The most significant component of the Great Dakhla stela is its palaeography: the use of the title Pharaoh Psusennes. An Egyptologist named Helen Jacquet-Gordon believed in the 1970s that the large Dakhla stela belonged to Shoshenq III's reign due to its use of the title 'Pharaoh' directly with the ruling king's birth name—i.e., "Pharaoh Shoshenq"—which was an important palaeographical development in Egyptian history. Throughout the Old, Middle and New Kingdoms of Ancient Egypt, the word pharaoh was never employed as a title such as Mr. and Mrs. or attached to a king's nomen such as Pharaoh Ramesses or Pharaoh Amenhotep; instead, the word 'pr-`3' or pharaoh was used as a noun to refer to the activities of the king (i.e., it was "Pharaoh" who ordered the creation of a temple or statue, or the digging of a well, etc.). Rolf Krauss aptly observes that the earliest attested use of the word pharaoh as a title is documented in Year 17 of the 21st Dynasty king Siamun from Karnak Priestly Annals fragment 3B while a second use of the title [Pharaoh] [birth name] occurs during Psusennes II's reign where a hieratic graffito in the Ptah chapel of the Abydos temple of Seti I explicitly refers to Psusennes II as the "High Priest of Amen-Re, King of the Gods, the Leader, Pharaoh Psusennes." Consequently, the practice of attaching the title pr-`3 or pharaoh with a king's royal birth name had already started prior to the beginning of Shoshenq I's reign, let alone Shoshenq III. Hence, the Shoshenq mentioned in the large Year 5 Dakhla stela must have been Shoshenq I while the Psusennes mentioned in the same document likewise can only be Psusennes II which means that only 5 years (or 10 years if Psusennes II ruled Egypt for 24 years) would separate Nysu-Bastet from his mother. The additional fact that the Large Dakhla stela contains a Year 5 IV Peret day 25 lunar date has helped date the aforementioned king Shoshenq's accession to 943 BC and demonstrates that the ruler here must be Shoshenq I, not Shoshenq III who ruled a century later. Helen Jacquet-Gordon did not know of the two prior examples pertaining to Siamun and Psusennes II.

===Timeline===
The editors of the 'Handbook on Ancient Egyptian Chronology' (2006)--Erik Hornung, Rolf Krauss and David Warburton—accept this logical reasoning and have amended Manetho's original figure of 14 years for Psusennes II to 24 years for Psusennes II. This is not unprecedented since Egyptologists had previously amended the reign of Siamun by a decade from 9 years—as preserved in surviving copies of Manetho's Epitome—to 19 years based on certain Year 16 and Year 17 dates attested for the latter. Psusennes II ruled Egypt for a minimum of 19 years based on the internal chronology of the Large Dakhla stela. However, a calculation of a lunar Tepi Shemu feast which records the induction of Hori son of Nespaneferhor into the Amun priesthood in regnal year 17 of Siamun, Psusennes II's predecessor—demonstrates that this date was equivalent to 970 BC. Since Siamun enjoyed a reign of 19 years, he would have died 2 years later in 968/967 BC and been succeeded by Psusennes II by 967 BC at the latest. Consequently, a reign of 24 years or 967-943 BC is now likely for Psusennes II; hence, his reign has been raised from 14 to 24 years.

===Succession===
Psusennes II's royal name has been found associated with his successor, Shoshenq I in a graffito from tomb TT18, and in an ostracon from Umm el-Qa'ab.

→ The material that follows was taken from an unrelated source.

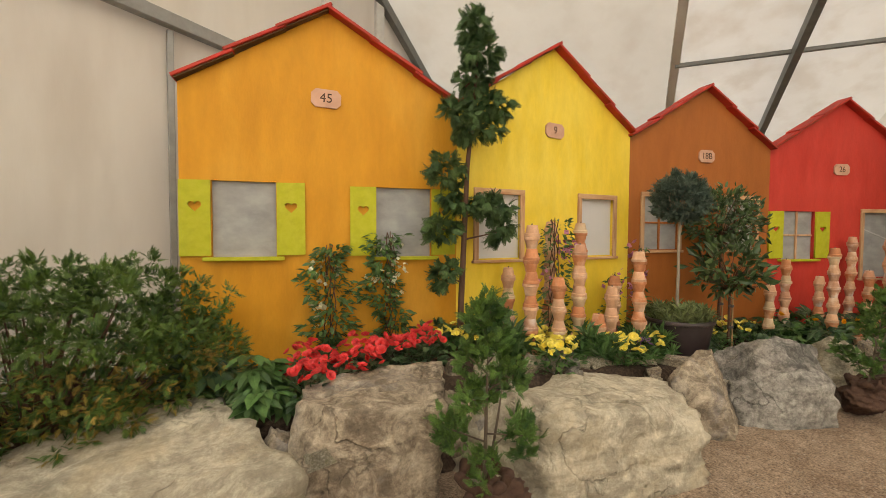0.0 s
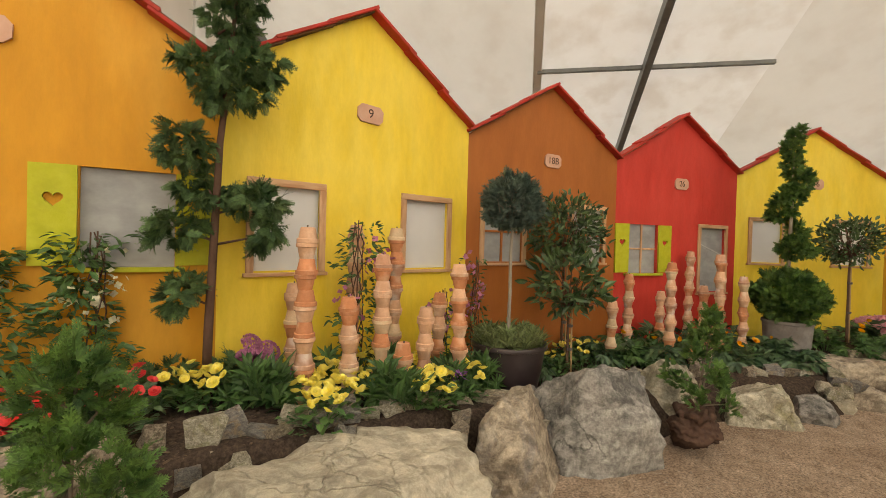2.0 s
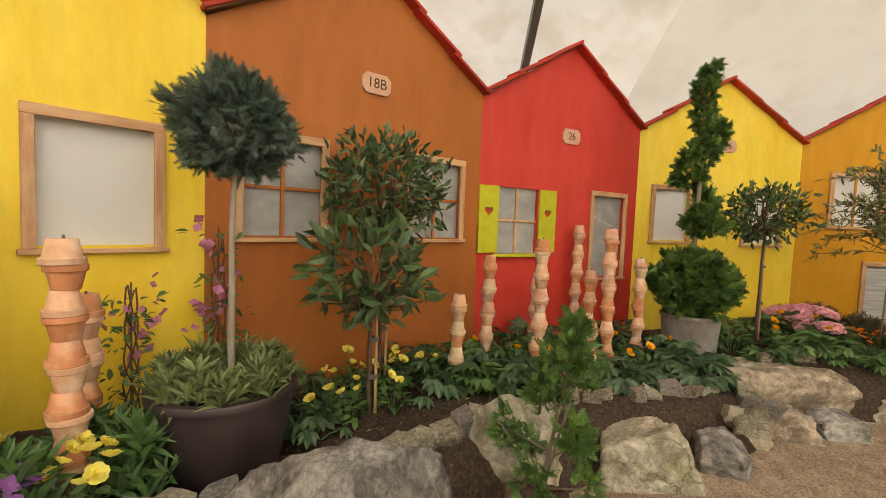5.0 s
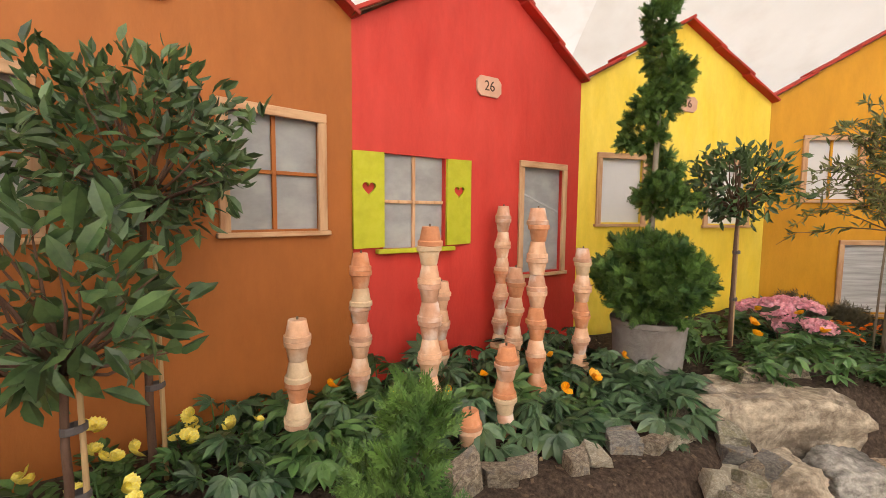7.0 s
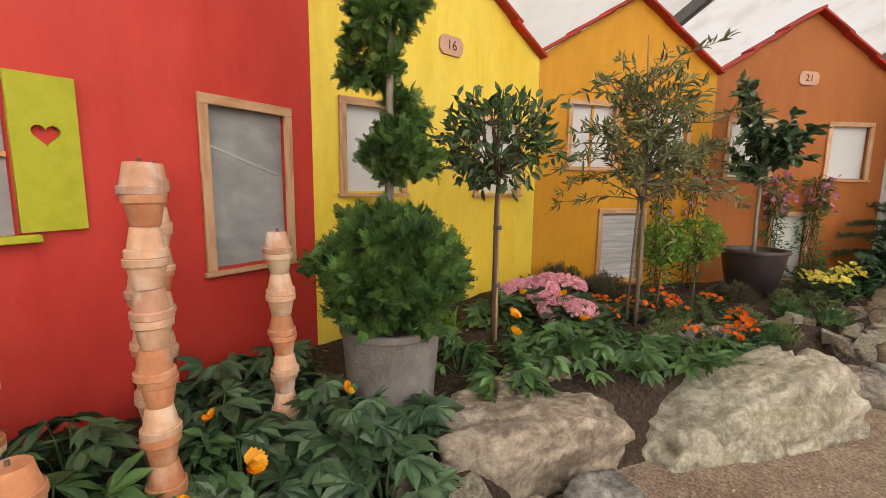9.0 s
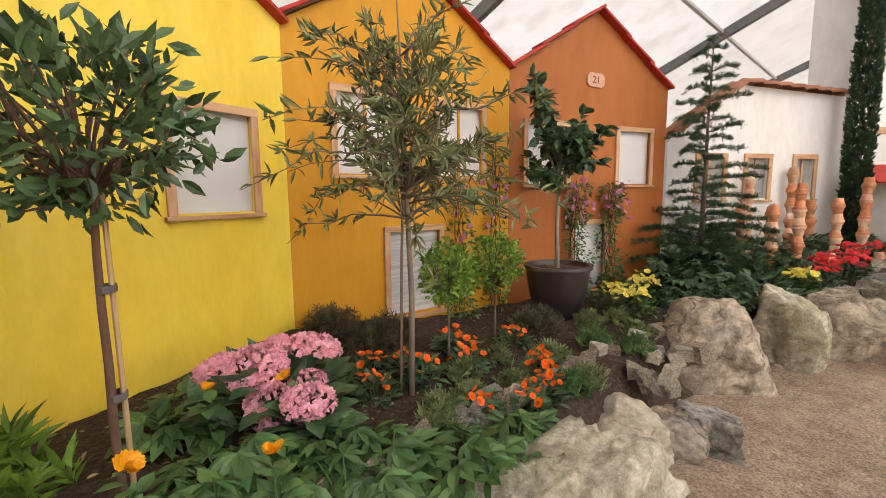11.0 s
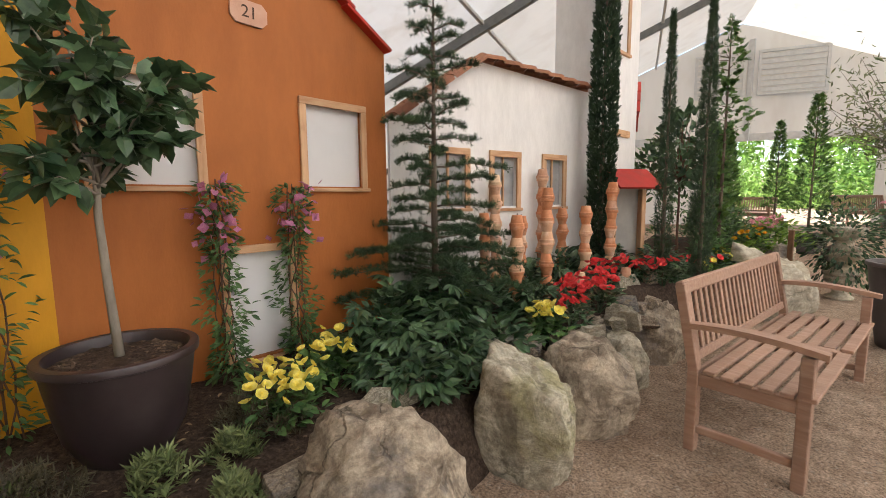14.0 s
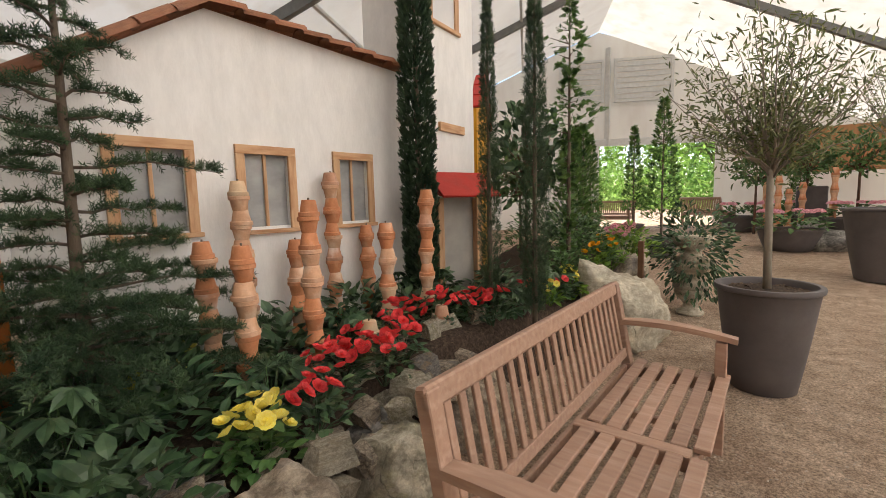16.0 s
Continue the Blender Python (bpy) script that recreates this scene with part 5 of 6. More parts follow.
# -- round the orange house --
ob = thing("shrub", pose(-0.12, 2.98, soil_z(-0.12, 2.98) - 0.10), "broad green yew shrub with yellowed lower tips", "shrub")
p, d = tufted(720, 24, (0.13, 0, 0.48), (0.84, 0.64, 0.54), 0.060, 0.45)
n = len(p)
low = (p[:, 2] < 0.55) & (R.uniform(size=n) < 0.30)
mats = frames_for(p, d + R.normal(size=(n, 3)) * 0.45 + (0, 0, 0.05), R.uniform(0.036, 0.060, n), 0.6)
Soup().spread(FAN, mats[~low]).make("foliage", shrub_leaf, ob)
Soup().spread(FAN, mats[low]).make("yellowed_foliage", shrub_gold, ob, "yellowed lower foliage")
sp = Soup()
twigs(sp, (0, 0, -0.05), p[::180] * 0.85, 0.009)
sp.make("branchwork", bark_red, ob)
for x, y, r, h in ((0.60, 2.80, 0.22, 0.36), (0.80, 2.60, 0.20, 0.32), (0.80, 2.42, 0.12, 0.2)):
    hellebore(x, y, r, h, 22, mid_leaf if r < 0.21 else dark_leaf, 0.17)
flower_plant(0.60, 2.58, "violet", 0, 0.16, 0.22, 0.02, grey_leaf, 0.05, 90, "low pale green flowering ground plant", "plant")
begonias(((1.05, 2.48), (1.02, 2.28), (1.22, 2.42), (1.20, 2.64), (1.40, 2.50), (1.50, 2.62), (1.58, 2.42), (1.72, 2.45), (1.82, 2.33), (1.18, 2.80), (1.92, 2.42), (1.36, 2.30)), "red", "bright red", dark_leaf, 13, 0.13, 0.25, 0.038)
for x, y, z1 in ((1.49, 3.02, 1.29), (1.90, 2.84, 1.38)):
    climber(x, y, soil_z(x, y), z1, 0.18, mid_leaf, FLOWER["cream"], 460, 0.072, "white-flowered jasmine climbing a thin stake", 0.022, 50, ftop=0.2)
# tall cloud-pruned cedar before the joint of the first two houses
ob = thing("cloud_pruned_cedar", pose(2.30, 2.48, soil_z(2.3, 2.48)), "tall slim cedar pruned into separate tufts", "tree")
right, back = Vector((0.76, -0.65, 0)), Vector((0.65, 0.76, 0))
z0 = soil_z(2.3, 2.48)
spine = [(0.0, 0.45), (0.01, 0.9), (0.03, 1.4), (0.05, 1.9), (0.09, 2.3), (0.12, 2.7), (0.10, 3.02)]
sp = Soup().tube([tuple(right * a + Vector((0, 0, z - z0))) for a, z in spine], [0.026, 0.024, 0.021, 0.018, 0.014, 0.009, 0.003], 9)
sp.tube([(0, 0, -0.05), tuple(Vector((0, 0, 0.45 - z0)))], [0.03, 0.026], 9)
crown = Soup()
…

A statue of Thutmose III (Cairo CG 42192) which contains two parallel columns of texts - one referring to Psusennes II and the other to Shoshenq I - a recently unearthed block from Tell Basta which preserves the nomen of Shoshenq I together with the prenomen of Psusennes II, and a now lost graffito from Theban Tomb 18.

==Death==
===Tomb===
Although Psusennes II's original royal tomb has never been located, it has been proposed that he is one of "two completely decayed mummies in the antechamber of NRT-III (Psusennes I's tomb)" on the basis of ushabtis found on them which bore this king's name. Psusennes II's original tomb may have been inundated by the Nile which compelled a reburial of this king in Psusennes I's tomb.